> [Given information]

——————

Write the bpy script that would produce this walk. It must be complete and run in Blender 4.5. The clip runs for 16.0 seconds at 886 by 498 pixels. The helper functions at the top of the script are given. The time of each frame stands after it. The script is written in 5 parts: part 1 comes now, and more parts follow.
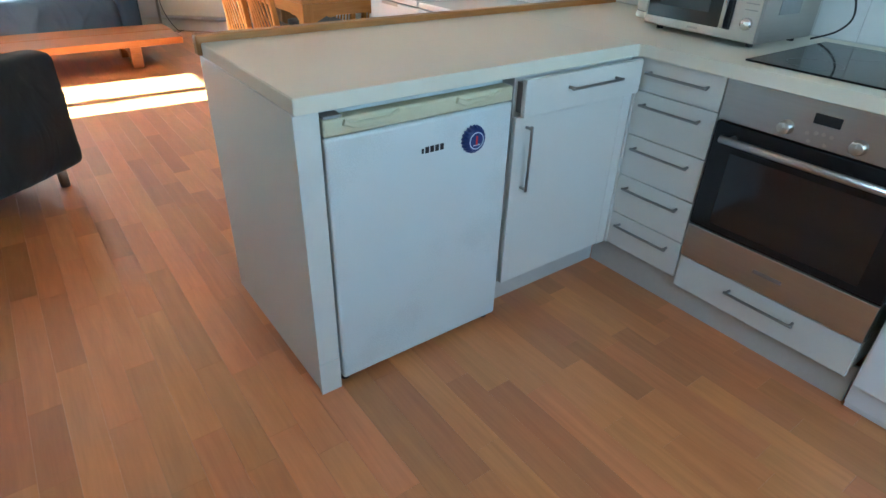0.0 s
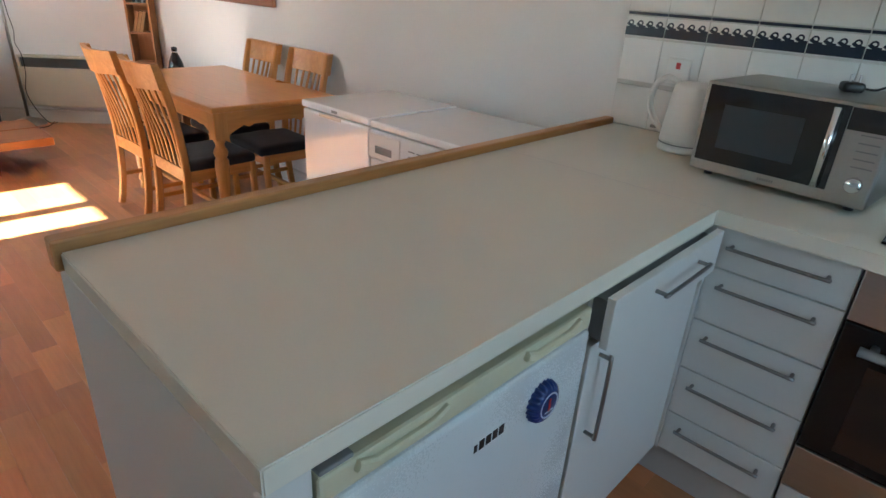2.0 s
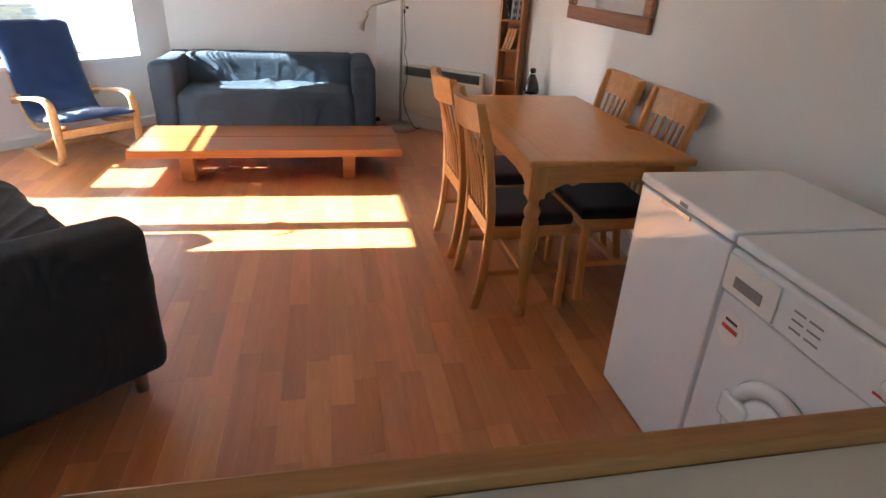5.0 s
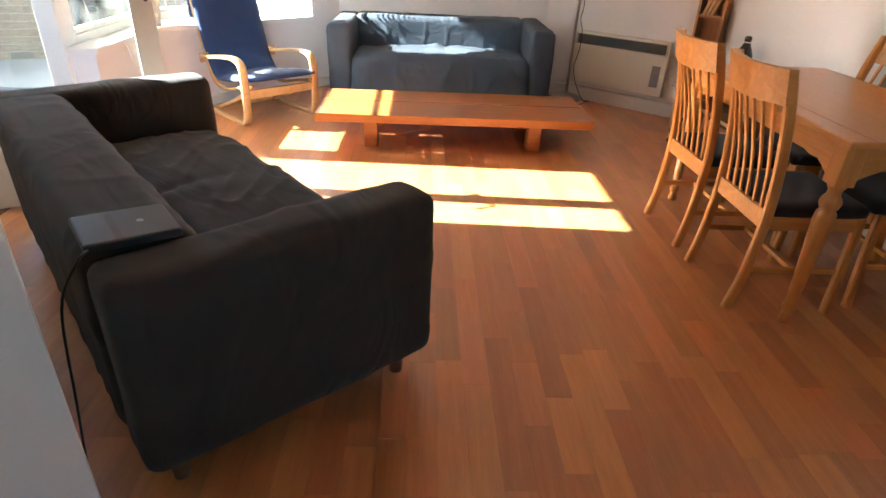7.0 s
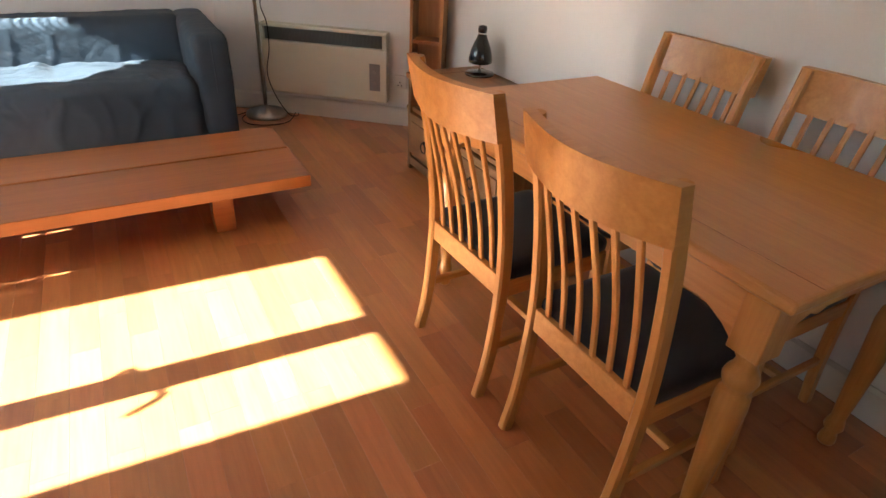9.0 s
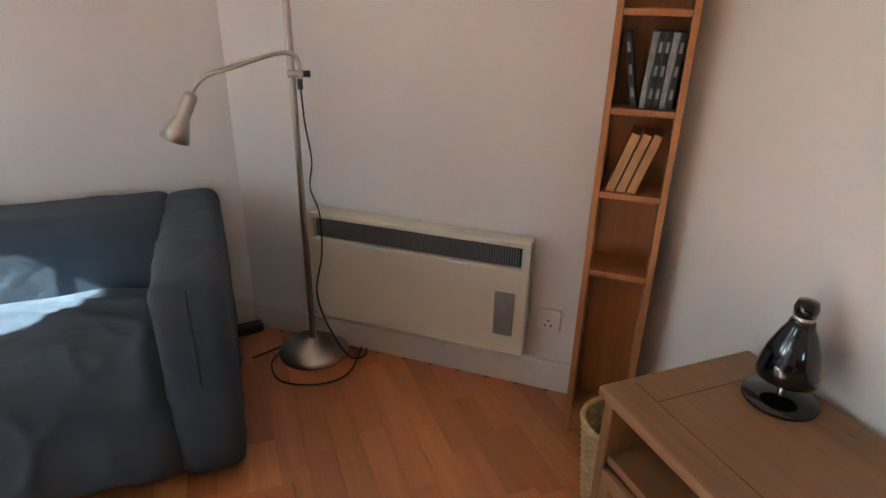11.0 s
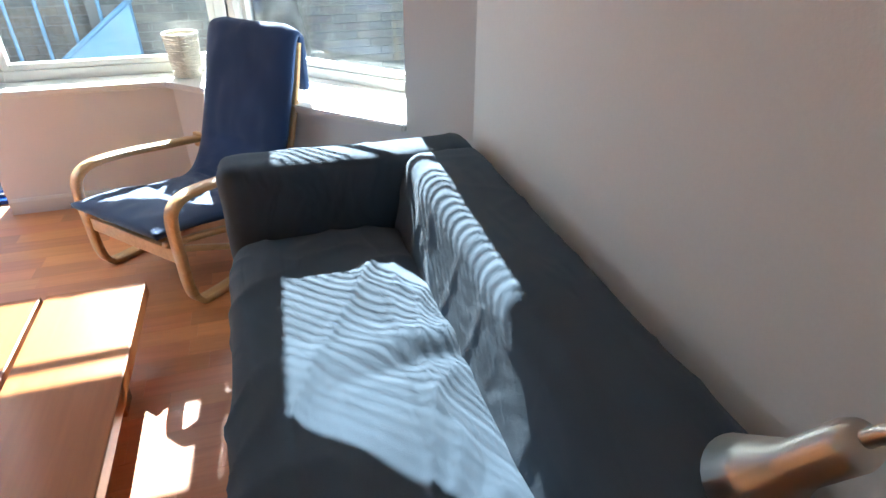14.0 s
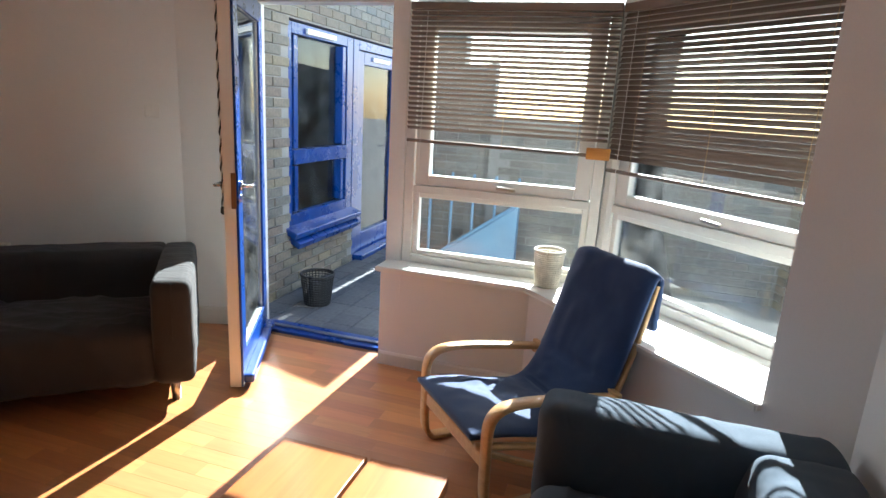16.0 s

——————

> [Task details] All of the material above is to be copied exactly, except for its images.

> [Finished task]
Write the bpy script that would produce this walk. It must be complete and run in Blender 4.5. The clip runs for 16.0 seconds at 886 by 498 pixels. The helper functions at the top of the script are given. The time of each frame stands after it. The script is written in 5 parts: part 1 comes now, and more parts follow.
0.0 s
2.0 s
5.0 s
7.0 s
9.0 s
11.0 s
14.0 s
16.0 s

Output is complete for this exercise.